Description of the task – Without including any pictures, write out the listing below exactly.

● ● ● ● ●

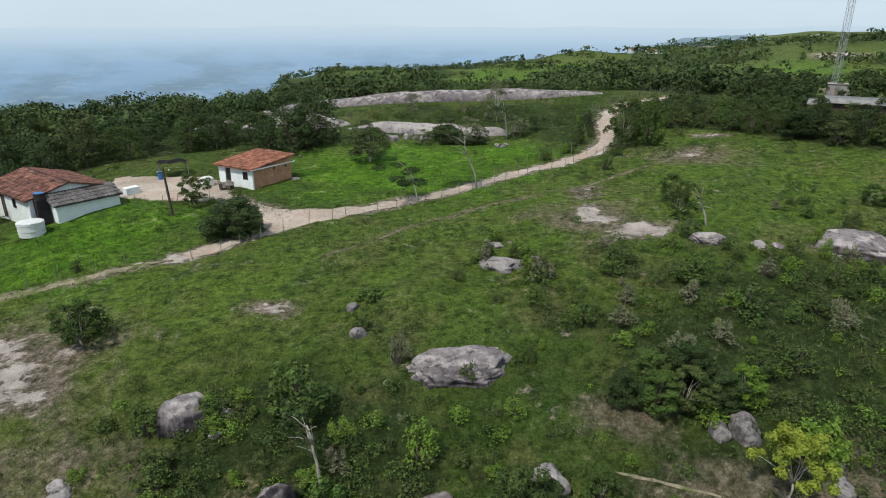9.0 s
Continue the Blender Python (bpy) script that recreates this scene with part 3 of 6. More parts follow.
def build_ground():
    xs, ys = axis(-48, 82, 0.6, -2400, 3000), axis(14, 140, 0.6, -600, 3200)
    X, Y = np.meshgrid(xs, ys)
    Z = ground_at(X, Y)
    pond = spots(X, Y, POND)
    sunk = np.clip(2.6 - 2.0 * np.hypot((X - POND[0][0]) / 2.0, (Y - POND[0][1]) / 2.2), 0, 1)
    Z = Z * (1 - sunk) + np.minimum(Z, POND_Z - 0.3) * sunk
    Z = Z - 0.10 * stripe(X, Y, ROAD, 1.2)
    n = len(xs)
    idx = np.arange(X.size).reshape(X.shape)
    quads = np.stack([idx[:-1, :-1], idx[:-1, 1:], idx[1:, 1:], idx[1:, :-1]], -1).reshape(-1, 4)
    me = bpy.data.meshes.new("ground")
    me.from_pydata(np.stack([X, Y, Z], -1).reshape(-1, 3).tolist(), [], quads.tolist())
    me.polygons.foreach_set("use_smooth", [True] * len(me.polygons))
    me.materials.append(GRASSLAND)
    far = np.hypot((X - 28) / 94, (Y - 93) / 107)
    rim = np.clip((far - 1.15) * 3, 0, 1)
    fields = rim * np.maximum(1.15 * spots(X, Y, FAR_FIELDS), 0.7 * np.clip((patches(X, Y, 70, 3, 2) - 0.50) * 9, 0, 1))
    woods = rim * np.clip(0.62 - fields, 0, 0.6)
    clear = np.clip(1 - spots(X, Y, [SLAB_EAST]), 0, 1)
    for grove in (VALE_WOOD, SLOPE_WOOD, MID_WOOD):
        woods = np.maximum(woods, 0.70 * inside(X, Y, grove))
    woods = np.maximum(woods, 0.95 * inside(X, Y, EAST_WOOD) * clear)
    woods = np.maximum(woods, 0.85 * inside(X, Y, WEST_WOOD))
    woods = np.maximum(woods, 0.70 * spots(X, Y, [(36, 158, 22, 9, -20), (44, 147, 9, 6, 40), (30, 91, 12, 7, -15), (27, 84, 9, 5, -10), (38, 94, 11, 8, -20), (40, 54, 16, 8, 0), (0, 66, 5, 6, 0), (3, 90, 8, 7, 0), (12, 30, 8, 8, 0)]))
    bare = np.maximum.reduce([np.maximum(0.9 * spots(X, Y, BARE_HILL[:1], 1.0), 0.62 * spots(X, Y, BARE_HILL[1:5], 1.25)), 1.05 * spots(X, Y, BARE_HILL[5:], 0.85), 1.5 * spots(X, Y, BARE_HILL[6:9], 1.2), 1.3 * spots(X, Y, BARE_HILL[9:10], 0.95), spots(X, Y, BARE_MEADOW, 0.85), 0.78 * spots(X, Y, BARE_LOW, 0.85), 0.36 * stripe(X, Y, BAND_A, 0.8), 0.36 * stripe(X, Y, BAND_B, 0.8), 2.0 * spots(X, Y, SAND), 0.52 * spots(X, Y, BARE_FAINT), 1.1 * spots(X, Y, FAR_BARE), 0.75 * stripe(X, Y, PATH_H, 0.4),
                              0.95 * stripe(X, Y, ROAD, 1.25), 0.6 * stripe(X, Y, TRACK, 0.9), 0.95 * stripe(X, Y, DRIVE, 1.2), 1.3 * inside(X, Y, YARD), 0.8 * stripe(X, Y, FAR_ROAD, 3.0), 0.8 * stripe(X, Y, FAR_LANE, 2.5)])
    worn_ground = np.maximum.reduce([0.85 * spots(X, Y, BARE_HILL, 1.45), 0.85 * spots(X, Y, BARE_MEADOW, 1.45), 0.9 * spots(X, Y, BARE_LOW, 1.6), 0.85 * spots(X, Y, SOIL, 1.2), 0.8 * spots(X, Y, BARE_FAINT, 1.3), 0.6 * stripe(X, Y, PATH_C, 0.5), 0.95 * stripe(X, Y, BAND_A, 1.2), 0.95 * stripe(X, Y, BAND_B, 1.2), 0.7 * stripe(X, Y, BAND_C, 0.9), 0.7 * stripe(X, Y, [(14.8, 36.2), (15.9, 34.5)], 0.4), 0.5 * stripe(X, Y, PATH_A, 0.5)])
    bare = np.maximum(bare, np.clip((far - 1.3) * 3, 0, 1) * np.clip((patches(X, Y, 40, 3, 9) - 0.70) * 9, 0, 0.9))
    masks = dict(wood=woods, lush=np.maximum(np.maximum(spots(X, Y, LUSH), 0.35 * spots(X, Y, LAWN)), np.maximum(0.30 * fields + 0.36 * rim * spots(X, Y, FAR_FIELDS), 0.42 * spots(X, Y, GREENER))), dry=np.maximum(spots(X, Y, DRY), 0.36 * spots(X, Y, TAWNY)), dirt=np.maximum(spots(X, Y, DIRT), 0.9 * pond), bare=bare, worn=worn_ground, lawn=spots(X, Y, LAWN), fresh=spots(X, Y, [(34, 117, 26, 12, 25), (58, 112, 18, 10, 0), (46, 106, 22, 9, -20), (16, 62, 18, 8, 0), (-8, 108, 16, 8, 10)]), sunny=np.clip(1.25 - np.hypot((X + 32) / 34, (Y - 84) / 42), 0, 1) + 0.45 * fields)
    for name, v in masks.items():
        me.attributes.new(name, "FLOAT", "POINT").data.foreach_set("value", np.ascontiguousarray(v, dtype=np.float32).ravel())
    ob = tagged(new("ground", me), "hilly green pasture with worn bare patches", "ground", kind="structure")
    return ob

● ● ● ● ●

Response below –
9.0 s
Continue the Blender Python (bpy) script that recreates this scene with part 3 of 6. More parts follow.
def build_ground():
    xs, ys = axis(-48, 82, 0.6, -2400, 3000), axis(14, 140, 0.6, -600, 3200)
    X, Y = np.meshgrid(xs, ys)
    Z = ground_at(X, Y)
    pond = spots(X, Y, POND)
    sunk = np.clip(2.6 - 2.0 * np.hypot((X - POND[0][0]) / 2.0, (Y - POND[0][1]) / 2.2), 0, 1)
    Z = Z * (1 - sunk) + np.minimum(Z, POND_Z - 0.3) * sunk
    Z = Z - 0.10 * stripe(X, Y, ROAD, 1.2)
    n = len(xs)
    idx = np.arange(X.size).reshape(X.shape)
    quads = np.stack([idx[:-1, :-1], idx[:-1, 1:], idx[1:, 1:], idx[1:, :-1]], -1).reshape(-1, 4)
    me = bpy.data.meshes.new("ground")
    me.from_pydata(np.stack([X, Y, Z], -1).reshape(-1, 3).tolist(), [], quads.tolist())
    me.polygons.foreach_set("use_smooth", [True] * len(me.polygons))
    me.materials.append(GRASSLAND)
    far = np.hypot((X - 28) / 94, (Y - 93) / 107)
    rim = np.clip((far - 1.15) * 3, 0, 1)
    fields = rim * np.maximum(1.15 * spots(X, Y, FAR_FIELDS), 0.7 * np.clip((patches(X, Y, 70, 3, 2) - 0.50) * 9, 0, 1))
    woods = rim * np.clip(0.62 - fields, 0, 0.6)
    clear = np.clip(1 - spots(X, Y, [SLAB_EAST]), 0, 1)
    for grove in (VALE_WOOD, SLOPE_WOOD, MID_WOOD):
        woods = np.maximum(woods, 0.70 * inside(X, Y, grove))
    woods = np.maximum(woods, 0.95 * inside(X, Y, EAST_WOOD) * clear)
    woods = np.maximum(woods, 0.85 * inside(X, Y, WEST_WOOD))
    woods = np.maximum(woods, 0.70 * spots(X, Y, [(36, 158, 22, 9, -20), (44, 147, 9, 6, 40), (30, 91, 12, 7, -15), (27, 84, 9, 5, -10), (38, 94, 11, 8, -20), (40, 54, 16, 8, 0), (0, 66, 5, 6, 0), (3, 90, 8, 7, 0), (12, 30, 8, 8, 0)]))
    bare = np.maximum.reduce([np.maximum(0.9 * spots(X, Y, BARE_HILL[:1], 1.0), 0.62 * spots(X, Y, BARE_HILL[1:5], 1.25)), 1.05 * spots(X, Y, BARE_HILL[5:], 0.85), 1.5 * spots(X, Y, BARE_HILL[6:9], 1.2), 1.3 * spots(X, Y, BARE_HILL[9:10], 0.95), spots(X, Y, BARE_MEADOW, 0.85), 0.78 * spots(X, Y, BARE_LOW, 0.85), 0.36 * stripe(X, Y, BAND_A, 0.8), 0.36 * stripe(X, Y, BAND_B, 0.8), 2.0 * spots(X, Y, SAND), 0.52 * spots(X, Y, BARE_FAINT), 1.1 * spots(X, Y, FAR_BARE), 0.75 * stripe(X, Y, PATH_H, 0.4),
                              0.95 * stripe(X, Y, ROAD, 1.25), 0.6 * stripe(X, Y, TRACK, 0.9), 0.95 * stripe(X, Y, DRIVE, 1.2), 1.3 * inside(X, Y, YARD), 0.8 * stripe(X, Y, FAR_ROAD, 3.0), 0.8 * stripe(X, Y, FAR_LANE, 2.5)])
    worn_ground = np.maximum.reduce([0.85 * spots(X, Y, BARE_HILL, 1.45), 0.85 * spots(X, Y, BARE_MEADOW, 1.45), 0.9 * spots(X, Y, BARE_LOW, 1.6), 0.85 * spots(X, Y, SOIL, 1.2), 0.8 * spots(X, Y, BARE_FAINT, 1.3), 0.6 * stripe(X, Y, PATH_C, 0.5), 0.95 * stripe(X, Y, BAND_A, 1.2), 0.95 * stripe(X, Y, BAND_B, 1.2), 0.7 * stripe(X, Y, BAND_C, 0.9), 0.7 * stripe(X, Y, [(14.8, 36.2), (15.9, 34.5)], 0.4), 0.5 * stripe(X, Y, PATH_A, 0.5)])
    bare = np.maximum(bare, np.clip((far - 1.3) * 3, 0, 1) * np.clip((patches(X, Y, 40, 3, 9) - 0.70) * 9, 0, 0.9))
    masks = dict(wood=woods, lush=np.maximum(np.maximum(spots(X, Y, LUSH), 0.35 * spots(X, Y, LAWN)), np.maximum(0.30 * fields + 0.36 * rim * spots(X, Y, FAR_FIELDS), 0.42 * spots(X, Y, GREENER))), dry=np.maximum(spots(X, Y, DRY), 0.36 * spots(X, Y, TAWNY)), dirt=np.maximum(spots(X, Y, DIRT), 0.9 * pond), bare=bare, worn=worn_ground, lawn=spots(X, Y, LAWN), fresh=spots(X, Y, [(34, 117, 26, 12, 25), (58, 112, 18, 10, 0), (46, 106, 22, 9, -20), (16, 62, 18, 8, 0), (-8, 108, 16, 8, 10)]), sunny=np.clip(1.25 - np.hypot((X + 32) / 34, (Y - 84) / 42), 0, 1) + 0.45 * fields)
    for name, v in masks.items():
        me.attributes.new(name, "FLOAT", "POINT").data.foreach_set("value", np.ascontiguousarray(v, dtype=np.float32).ravel())
    ob = tagged(new("ground", me), "hilly green pasture with worn bare patches", "ground", kind="structure")
    return ob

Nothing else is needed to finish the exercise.